3- God’s Love Letters to You takes a different approach of surveying the scriptures quickly in 40 days. While this may appeal to some, God’s Love Letters to You, if not used with 66 Love Letters (and a Bible), is a weak substitute.
4- Crabb’s approach in both God’s Love Letters to You and 66 Love Letters is not my favorite. While it is meaningful to hear how Crabb summarizes each book of the Bible, he does this by writing as if God is talking directly to you in the first person. This is helpful in one sense to hear how he personally applies the message to his life, but I found this continual conversational style annoying. It was also weakened by the lack of scholarly scriptural, historical, and cultural references that would further point readers to the ultimate goal of seeing how God’s story transcends time, is tied together, and while applies personally, also applies corporately to all of God’s people as a whole.
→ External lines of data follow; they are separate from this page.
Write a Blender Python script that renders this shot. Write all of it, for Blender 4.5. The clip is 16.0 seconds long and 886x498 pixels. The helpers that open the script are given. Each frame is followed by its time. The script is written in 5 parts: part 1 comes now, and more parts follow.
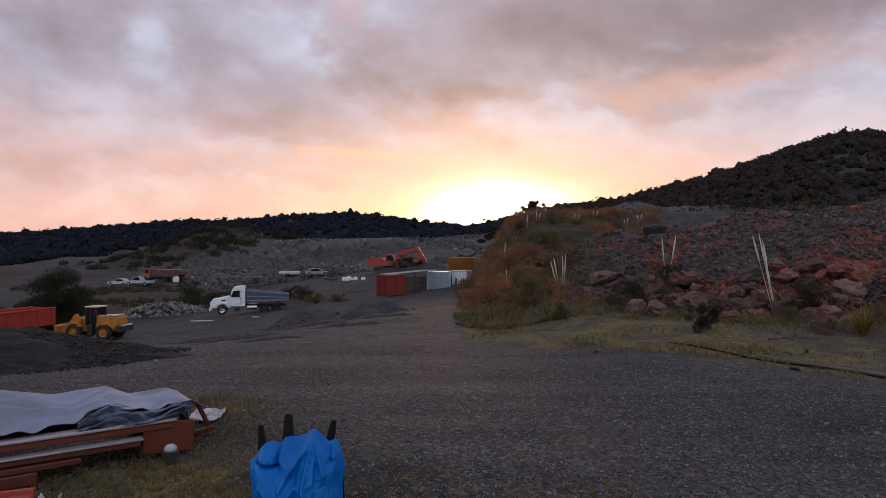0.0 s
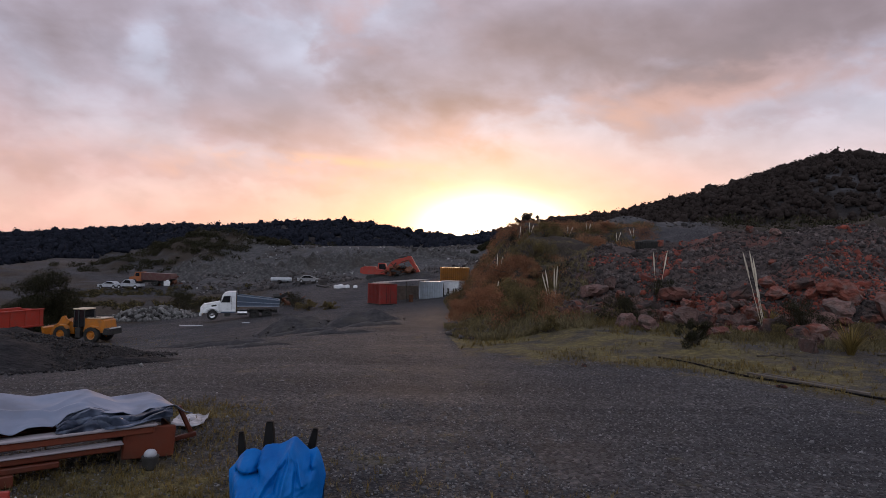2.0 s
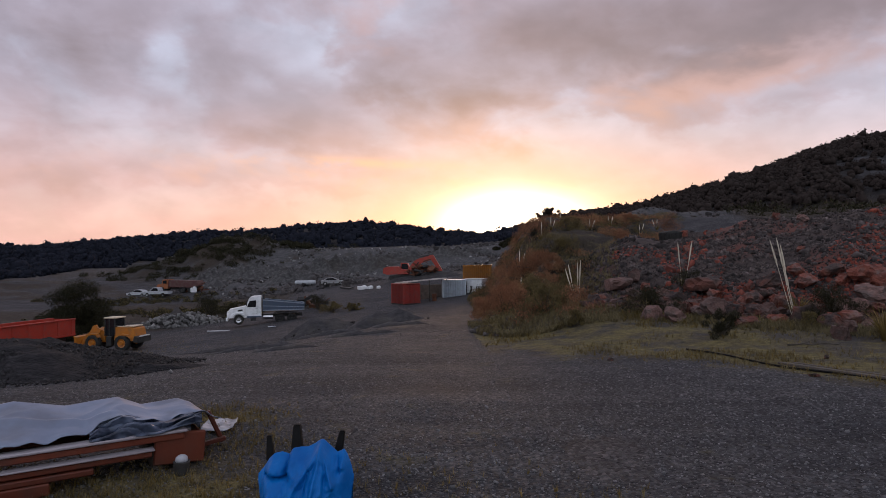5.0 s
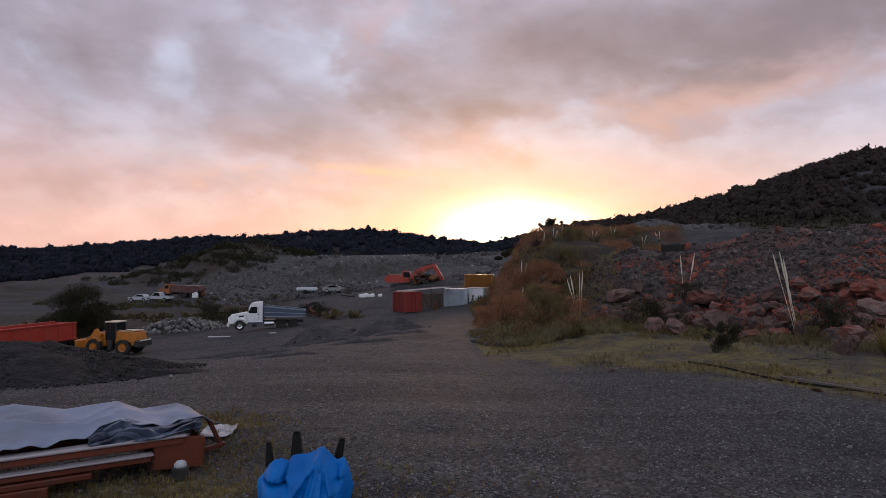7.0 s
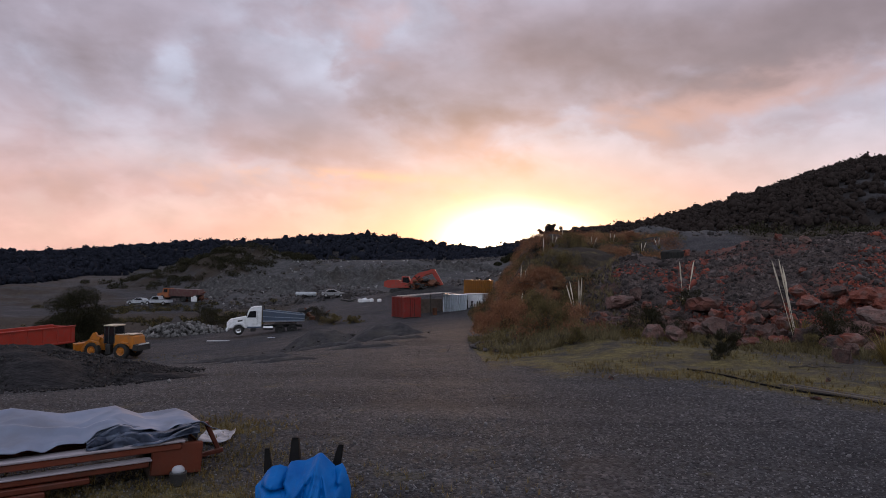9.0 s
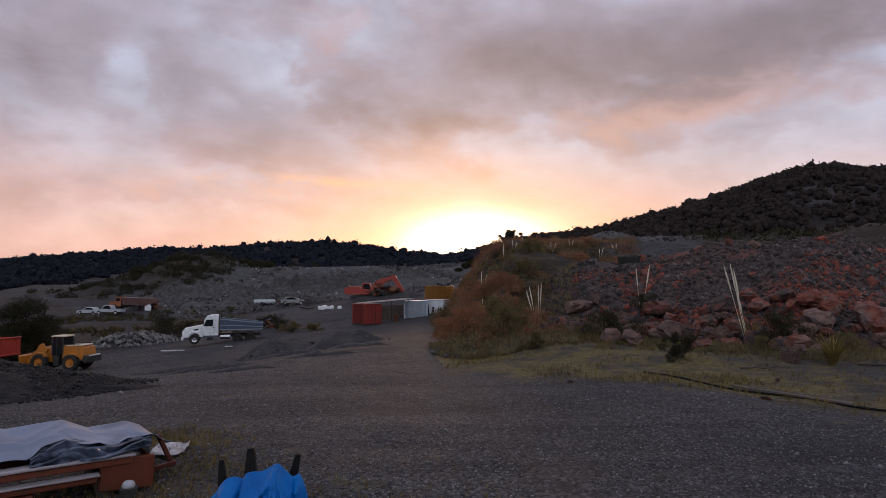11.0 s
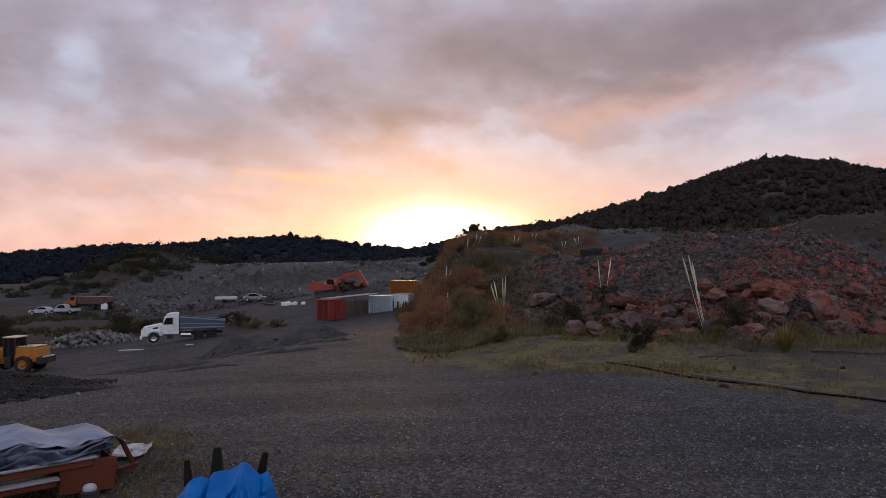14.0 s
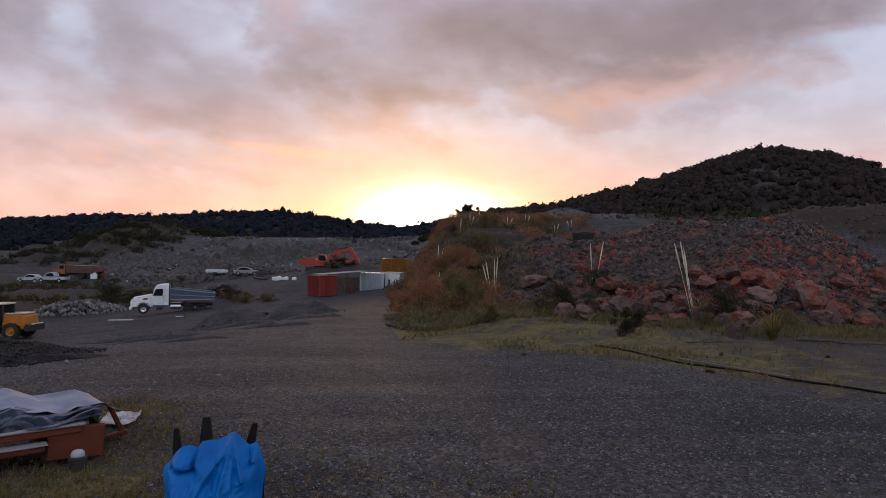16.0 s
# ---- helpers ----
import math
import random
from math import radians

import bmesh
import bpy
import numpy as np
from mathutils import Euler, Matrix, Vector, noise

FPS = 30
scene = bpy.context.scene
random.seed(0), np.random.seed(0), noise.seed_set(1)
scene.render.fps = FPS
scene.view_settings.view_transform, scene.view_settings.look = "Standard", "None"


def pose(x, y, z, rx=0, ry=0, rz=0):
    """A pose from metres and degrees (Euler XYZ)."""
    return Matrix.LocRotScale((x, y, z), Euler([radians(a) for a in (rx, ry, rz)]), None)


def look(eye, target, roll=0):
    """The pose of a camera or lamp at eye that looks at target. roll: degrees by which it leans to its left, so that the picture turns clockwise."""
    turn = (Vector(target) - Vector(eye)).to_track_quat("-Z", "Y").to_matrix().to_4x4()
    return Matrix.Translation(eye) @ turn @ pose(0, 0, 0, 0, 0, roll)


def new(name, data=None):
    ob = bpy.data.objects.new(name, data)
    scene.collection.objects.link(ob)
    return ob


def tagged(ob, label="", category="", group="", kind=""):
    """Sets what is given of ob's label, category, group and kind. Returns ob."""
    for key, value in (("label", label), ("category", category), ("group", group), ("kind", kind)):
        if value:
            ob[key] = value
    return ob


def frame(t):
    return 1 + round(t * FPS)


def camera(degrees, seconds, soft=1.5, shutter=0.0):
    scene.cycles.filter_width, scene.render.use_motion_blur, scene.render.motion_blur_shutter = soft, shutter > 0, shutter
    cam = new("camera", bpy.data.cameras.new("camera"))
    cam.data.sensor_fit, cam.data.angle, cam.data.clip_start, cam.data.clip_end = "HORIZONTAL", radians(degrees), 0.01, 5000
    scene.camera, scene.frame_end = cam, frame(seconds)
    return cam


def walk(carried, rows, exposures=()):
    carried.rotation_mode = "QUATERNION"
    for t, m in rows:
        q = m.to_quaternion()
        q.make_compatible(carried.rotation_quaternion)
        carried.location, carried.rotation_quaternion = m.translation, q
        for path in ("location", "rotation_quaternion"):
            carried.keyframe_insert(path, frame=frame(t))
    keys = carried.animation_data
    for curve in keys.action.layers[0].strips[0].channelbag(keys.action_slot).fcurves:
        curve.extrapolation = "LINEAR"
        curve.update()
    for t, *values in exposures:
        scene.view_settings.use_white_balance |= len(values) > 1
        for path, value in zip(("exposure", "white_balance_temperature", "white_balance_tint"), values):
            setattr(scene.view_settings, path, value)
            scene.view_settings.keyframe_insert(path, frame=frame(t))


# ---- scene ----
cam = camera(69.28, 16.0, soft=0.7)

# seconds, x, y, z, yaw, pitch, roll
PATH = [
    (0.0, -0.019, 0.001, 2.702, -0.07, 0.01, 0.03),
    (0.5, 0.051, 0.029, 2.705, -2.69, 0.90, -1.01),
    (1.0, 0.050, 0.018, 2.698, -2.27, 1.12, -2.54),
    (1.5, 0.059, 0.025, 2.696, -1.23, 0.86, -2.04),
    (2.0, 0.050, 0.021, 2.695, -0.67, 0.91, -1.29),
    (2.5, 0.075, 0.044, 2.701, -0.86, 1.19, -1.09),
    (3.0, 0.062, 0.036, 2.699, -0.67, 1.01, -0.33),
    (3.5, 0.071, 0.045, 2.706, 0.43, 0.98, 0.20),
    (4.0, 0.061, 0.038, 2.701, 1.06, 0.92, -0.08),
    (4.2, 0.063, 0.041, 2.703, 0.93, 0.73, 0.51),
    (6.5, 0.066, 0.049, 2.695, 1.85, 0.76, 0.28),
    (7.0, 0.058, 0.045, 2.697, 1.48, 1.53, -0.19),
    (7.5, 0.060, 0.049, 2.695, 0.74, 1.58, -0.77),
    (8.0, 0.067, 0.057, 2.694, 0.72, 1.91, -0.90),
    (8.2, 0.053, 0.043, 2.714, 1.03, 1.94, -0.58),
    (10.3, 0.054, 0.040, 2.705, 1.82, 2.13, -0.80),
    (10.5, 0.062, 0.049, 2.707, 0.73, 2.18, -0.58),
    (11.0, 0.083, 0.053, 2.711, -2.05, 2.57, -0.11),
    (11.5, 0.085, 0.036, 2.709, -2.84, 1.59, -1.56),
    (12.0, 0.062, 0.023, 2.708, -2.57, 2.33, -1.93),
    (12.5, 0.038, -0.005, 2.713, -4.03, 2.53, -1.54),
    (13.0, 0.039, -0.023, 2.722, -3.15, 2.57, -0.31),
    (13.5, 0.057, 0.007, 2.718, -5.60, 1.88, -0.15),
    (14.0, 0.054, 0.030, 2.718, -5.23, 2.04, 0.55),
    (14.5, 0.050, 0.013, 2.715, -6.54, 2.08, -0.50),
    (15.0, 0.031, 0.016, 2.706, -6.21, 1.89, -0.81),
    (15.5, 0.032, 0.026, 2.704, -5.05, 1.37, -0.62),
    (16.0, 0.031, 0.049, 2.687, -5.96, 0.24, -1.17),
]
walk(cam, [(t, pose(x, y, z, 90 + p, r, w)) for t, x, y, z, w, p, r in PATH], ((0.0, 0.0), (8.0, -0.02), (10.3, -0.03), (11.2, -0.11), (13.5, -0.10), (15.0, -0.06), (16.0, -0.03)))


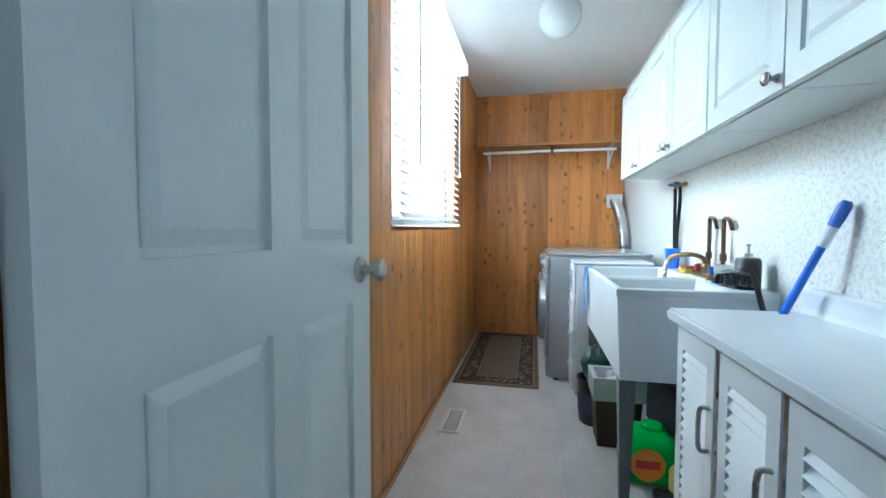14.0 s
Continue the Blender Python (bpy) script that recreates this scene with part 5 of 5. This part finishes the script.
def tub_shell():
    bm = bmesh.new()
    def ring(x0, x1, y0, y1, z):
        return [bm.verts.new(p) for p in ((x0, y0, z), (x1, y0, z), (x1, y1, z), (x0, y1, z))]
    def bridge(a, b):
        for i in range(4):
            bm.faces.new((a[i], a[(i + 1) % 4], b[(i + 1) % 4], b[i]))
    o0 = ring(SX0 + 0.03, SX1 - 0.02, SY0 + 0.03, SY1 - 0.012, SZ0)
    o1 = ring(SX0, SX1 - 0.004, SY0 + 0.004, SY1 - 0.002, SZ1 - 0.03)
    o2 = ring(SX0, SX1, SY0, SY1, SZ1 - 0.028)
    o3 = ring(SX0, SX1, SY0, SY1, SZ1 - 0.004)
    o4 = ring(SX0 + 0.003, SX1 - 0.004, SY0 + 0.004, SY1 - 0.004, SZ1)
    bridge(o0, o1), bridge(o1, o2), bridge(o2, o3), bridge(o3, o4)
    bm.faces.new(o0[::-1])
    mid = -5.50
    t = 0.022
    bx0, bx1 = SX0 + 0.115, SX1 - t
    basins = ((SY0 + t, mid - 0.012), (mid + 0.012, SY1 - t))
    # rim: strips round the two basins
    xs = [SX0 + 0.003, bx0, bx1, SX1 - 0.004]
    ys = [SY0 + 0.004, basins[0][0], basins[0][1], basins[1][0], basins[1][1], SY1 - 0.004]
    for i in range(3):
        for j in range(5):
            if i == 1 and j in (1, 3):
                continue
            bm.faces.new([bm.verts.new(p) for p in ((xs[i], ys[j], SZ1), (xs[i + 1], ys[j], SZ1), (xs[i + 1], ys[j + 1], SZ1), (xs[i], ys[j + 1], SZ1))])
    for (a, b) in basins:
        r0 = ring(bx0, bx1, a, b, SZ1)
        r1 = ring(bx0 + 0.006, bx1 - 0.006, a + 0.006, b - 0.006, SZ1 - 0.01)
        r2 = ring(bx0 + 0.03, bx1 - 0.02, a + 0.02, b - 0.02, SZ0 + 0.04)
        r3 = ring(bx0 + 0.05, bx1 - 0.04, a + 0.04, b - 0.04, SZ0 + 0.025)
        bridge(r0, r1), bridge(r1, r2), bridge(r2, r3)
        bm.faces.new(r3)
    bmesh.ops.remove_doubles(bm, verts=bm.verts[:], dist=1e-4)
    return bm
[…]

5-The big ideas in God’s Love Letters to You do not correspond to those presented in 66 Love Letters. This is confusing.
6-I wish Crabb would have offered a “So What?” section at the end of his devotional to help guide seekers who are desiring to understand more of how the Bible fits together and how to apply it to life. This would be helpful for people who want to know reliable resources for Bible study and where to go next in their application of God’s Word.
Here’s my recommendation: Read God’s Love Letters to You for a brief overview of the Bible and then let it springboard you into spending more time in God’s book. Dwell there. Dig in deeper and spend more time in the actual Word of God rather than just merely stopping short with Crabb’s insights. God’s own words are the real and best thing that will ultimately bring us all life and hope.
Disclaimer: These are my honest opinions and I don’t get paid to give them, but I did get a free copy of God’s Love Letters to You to review as a part of the Thomas Nelson BookSneeze program. Thanks, Thomas Nelson, and I do look forward to reading and reviewing more of your publications in the future.